6. A heat dissipation structure comprising:

a printed circuit board;

an electronic component mounted on a component side of the printed circuit board; and

a heat dissipation sheet provided on the printed circuit board so as to cover the electronic component,

wherein

the heat dissipation sheet includes: a thermally conductive resin sheet formed of styrene polymer and plastically deformable at 25° C.; and a thermally conductive film bonded to the thermally conductive resin sheet and having a higher thermal conductivity than the thermally conductive resin sheet,

wherein the thermally conductive resin sheet has first to third portions on a side opposite to a side to which the thermally conductive film is bonded,

the first portion is in contact with the component side of the printed circuit board,

the second portion is in contact with an entire upper surface of the electronic component, and

the third portion is in contact with at least a half of lateral sides of the electronic component.
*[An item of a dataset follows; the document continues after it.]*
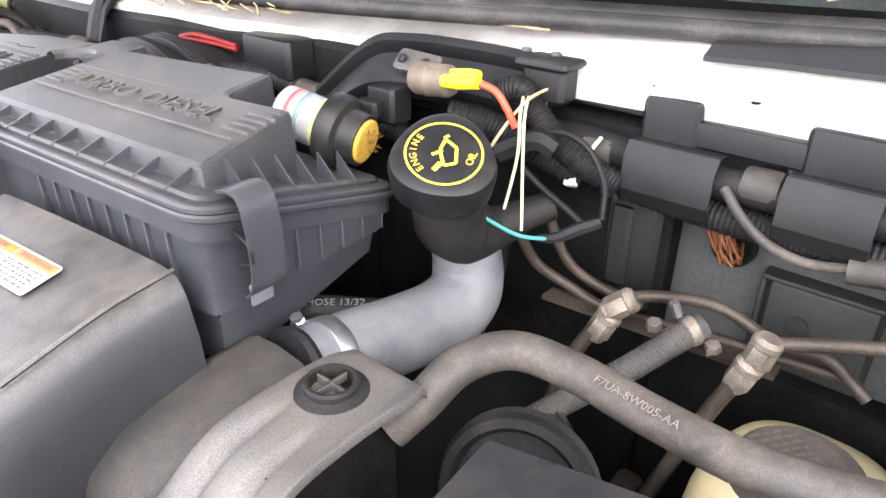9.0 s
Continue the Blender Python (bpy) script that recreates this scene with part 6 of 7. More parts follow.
conn = thing("loom_connector", "black open connector housing on the bracket", "connector", (0.844, 1.346, 1.384))
b = Build()
b.box((0.836, 1.324, 1.382), (0.86, 1.362, 1.414), 0.004)
b.box((0.83, 1.32, 1.408), (0.864, 1.366, 1.415), 0.003)
part("housing", b, BLACK, conn)
b = Build()
b.tube([(0.829, 1.378, 1.386), (0.832, 1.358, 1.392), (0.834, 1.346, 1.378), (0.836, 1.331, 1.362), (0.84, 1.306, 1.344), (0.846, 1.274, 1.332)], 0.0095, ribs=330, depth=0.10, seg=12)
part("corrugated_sleeve", b, RUBBER, conn)
b = Build()
b.tube([(0.804, 1.406, 1.369), (0.819, 1.381, 1.364), (0.834, 1.351, 1.349), (0.849, 1.306, 1.329)], 0.011, ribs=300, depth=0.10, seg=10)
part("corrugated_sleeve", b, RUBBER, conn)
for pts, r, m_, nm in (
        ([(0.834, 1.356, 1.389), (0.794, 1.332, 1.385), (0.789, 1.329, 1.355), (0.786, 1.339, 1.299)], 0.0012, PALE, "pale_wire"),
        ([(0.834, 1.351, 1.39), (0.797, 1.33, 1.384), (0.792, 1.326, 1.354), (0.789, 1.321, 1.3)], 0.0012, PALE, "pale_wire"),
        ([(0.846, 1.336, 1.396), (0.814, 1.341, 1.389), (0.789, 1.349, 1.364), (0.784, 1.366, 1.329)], 0.0013, STRAW, "needle"),
        ([(0.754, 1.398, 1.356), (0.758, 1.388, 1.344), (0.755, 1.366, 1.333), (0.757, 1.346, 1.3225), (0.765, 1.329, 1.312), (0.775, 1.313, 1.3035), (0.786, 1.297, 1.302)], 0.0015, TEAL, "teal_wire"),
        ([(0.786, 1.304, 1.3005), (0.790, 1.292, 1.303), (0.799, 1.279, 1.311), (0.809, 1.268, 1.316)], [0.003, 0.0042, 0.0050, 0.0042], RUBBER, "taped_joint"),
        ([(0.814, 1.351, 1.354), (0.824, 1.32, 1.368), (0.824, 1.293, 1.363), (0.824, 1.276, 1.339), (0.819, 1.272, 1.314)], 0.0024, RUBBER, "loop_wire"),
        ([(0.804, 1.356, 1.349), (0.814, 1.331, 1.362), (0.819, 1.316, 1.356)], 0.0085, RUBBER, "taped_end"),
        ([(0.814, 1.34, 1.338), (0.814, 1.32, 1.326), (0.812, 1.296, 1.316), (0.809, 1.281, 1.31)], 0.0026, RUBBER, "black_wire")):
    b = Build()
    b.tube(pts, r, seg=7)
    part(nm, b, m_, conn)
zt = thing("cable_tie", "cream nylon cable tie round the loom", "cable tie", (0.852, 1.309, 1.33))
b = Build()
b.tube([(0.853, 1.297, 1.362), (0.844, 1.302, 1.35), (0.84, 1.309, 1.335)], 0.004, seg=6, flat=0.35)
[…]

7. The heat dissipation structure according to claim 6, wherein the thermally conductive resin sheet, before being bonded to the printed circuit board, has a thickness larger than a height of the electronic component.

8. The heat dissipation structure according to claim 6, wherein the thermally conductive resin sheet has a thickness of more than 0 mm and 0.5 mm or less in the second portion.

9. The heat dissipation structure according to claim 6, wherein

the thermal conductivity of the thermally conductive resin sheet is at least 1 W/m·K, and

the thermal conductivity in a surface direction of the thermally conductive film is at least 100 W/m·K.

10. The heat dissipation structure according to claim 6, wherein the thermally conductive film is a graphite film.

11. The heat dissipation structure according to claim 6, wherein the thermally conductive resin sheet has a thickness of 0.5 mm or more and 2 mm or less.

12. The heat dissipation structure according to claim 6, further comprising a protective film provided on a side opposite to a side to which the thermally conductive resin sheet is bonded, of the thermally conductive film.